What makes a wedding registry tacky?

Anonymous
Just make sure you have plenty of under $50 gifts on there that are actual gifts and not a single fork or dessert plate, or wine glass. I'm not kidding, I had a friend who had a $60 fork on her registry. A single fork!!!
Anonymous
Anonymous wrote:When they have no registry and are basically asking for cash.


+1

Which is fune, if they have everything they need.
Anonymous
Anonymous wrote:
Anonymous wrote:When they have no registry and are basically asking for cash.


+1

Which is fune, if they have everything they need.


*fine
Anonymous
I always think it’s funny when established couples who make good money put things like a $9.99 target trash can on their registry.
Anonymous
Most people do them OP. I like someone's idea to pick things in various price points.
Anonymous
I don’t want to buy side tables, lamps, sheets, trash cans, massages so nothing very mundane or too personal or icky. Cash I am fine with.
Anonymous
Anonymous wrote:I don’t want to buy side tables, lamps, sheets, trash cans, massages so nothing very mundane or too personal or icky. Cash I am fine with.


Those examples are kind of crappy because I don't like buying those things either but for my culture giving cash is the ultimate trash move (even though it makes some sense!) so please let me buy you a nice vase or some cutlery.
Anonymous
Range of prices is important, so the crazy aunt who will spend $350 doesn't have to buy up all the under $50 items, leaving nothing for those who can only afford $25!

No furniture, cash, or honeymoon $$ (massage, etc.)
Anonymous
Anonymous wrote:When they have no registry and are basically asking for cash.


+1,000,000
Anonymous
Anonymous wrote:
Anonymous wrote:When they have no registry and are basically asking for cash.


+1,000,000


But that depends on couples age. For instance my niece had a big engagement party in a country club and that had a big registry. People all bought gifts off the list.

At actually wedding you don’t show up with a gift in a box.

Also most registries people pick a place that allow returns. I recall my cousin returned 1/2 her gifts to get cash.
Anonymous
Anonymous wrote:
Anonymous wrote:I don’t want to buy side tables, lamps, sheets, trash cans, massages so nothing very mundane or too personal or icky. Cash I am fine with.


Those examples are kind of crappy because I don't like buying those things either but for my culture giving cash is the ultimate trash move (even though it makes some sense!) so please let me buy you a nice vase or some cutlery.


So instead of you giving a check for $400 you buy a vase off a list for $400. Who needs a $400 vase.
Anonymous
So sad, I used to love wedding registries but I do think they’re on their way out, just like baby shower registries. Or at least they will change.

I think the safest thing for now is to have a registry with mostly home goods at a range of price points. This is totally cultural because in some regions/communities cash gifts are more normal or whatever. But if you’re going to have a registry, this is the safest way of not offending people if you want to try not to. Otoh who cares, do what you want.
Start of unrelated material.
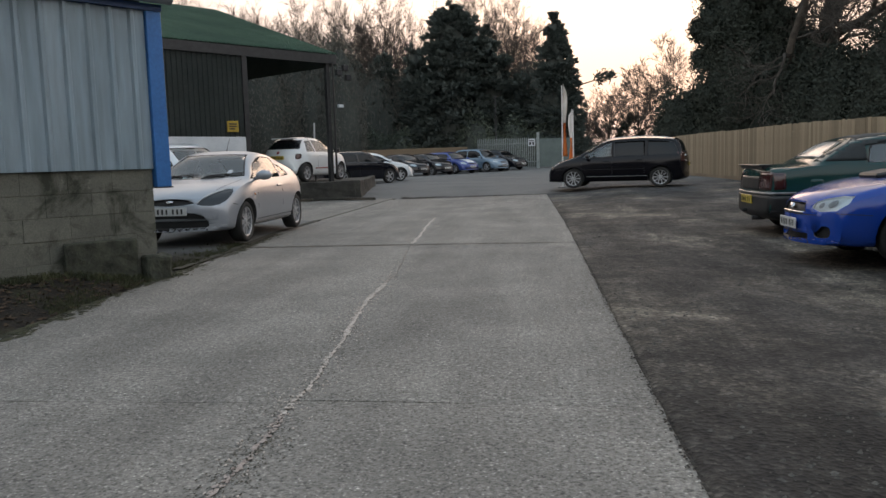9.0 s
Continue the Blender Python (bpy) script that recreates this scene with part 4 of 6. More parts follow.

I think if you feel like you have all the home goods you need, having no registry is better than a “honeymoon fund” or something. But I happily contribute to those too. I know the squeamish feeling they give me isn’t really based on any meaningful logic.
Anonymous
Anonymous wrote:
Anonymous wrote:Having a “fund our honeymoon” thing, especially in addition to a full, traditional registry


Especially when they break it down to the specific honeymoon things...like "romantic luxury couples' massage in the cabana ($300)"


Lol we must have the same coworker!
Anonymous
Anonymous wrote:
Anonymous wrote:Anything and everything. Seriously. You don't deserve presents just because you got married. You did nothing to earn them. It's not an accomplishment like getting a promotion or advanced degree.


But you are inviting people to an expensive party (even if it’s a budget wedding!) and it’s polite for guests to give a gift.
And of course, historically, you were getting married young and the community was helping you set up a household/family which contributed to the couples stability. Which in turn was good for the community.


If your wedding feels so expensive to you that you want to be compensated with expensive presents, it's time for a reevaluation
Anonymous
Yes to various price points. And if you are older and have an established household, I love seeing a charity option on people’s registry. My nephew recently asked for cash toward a home renovation, I didn’t mind. But he and his wife are young and in the service industry.

No to things like a Xbox or stereo system. But I had a super dorky cousin who had like $10 board games on his registry and I thought it was cute - very much his personality.

I wouldn’t worry too much OP. Even if people roll your eyes at your registry, they get over it, especially if you throw a good party. Congrats on your wedding!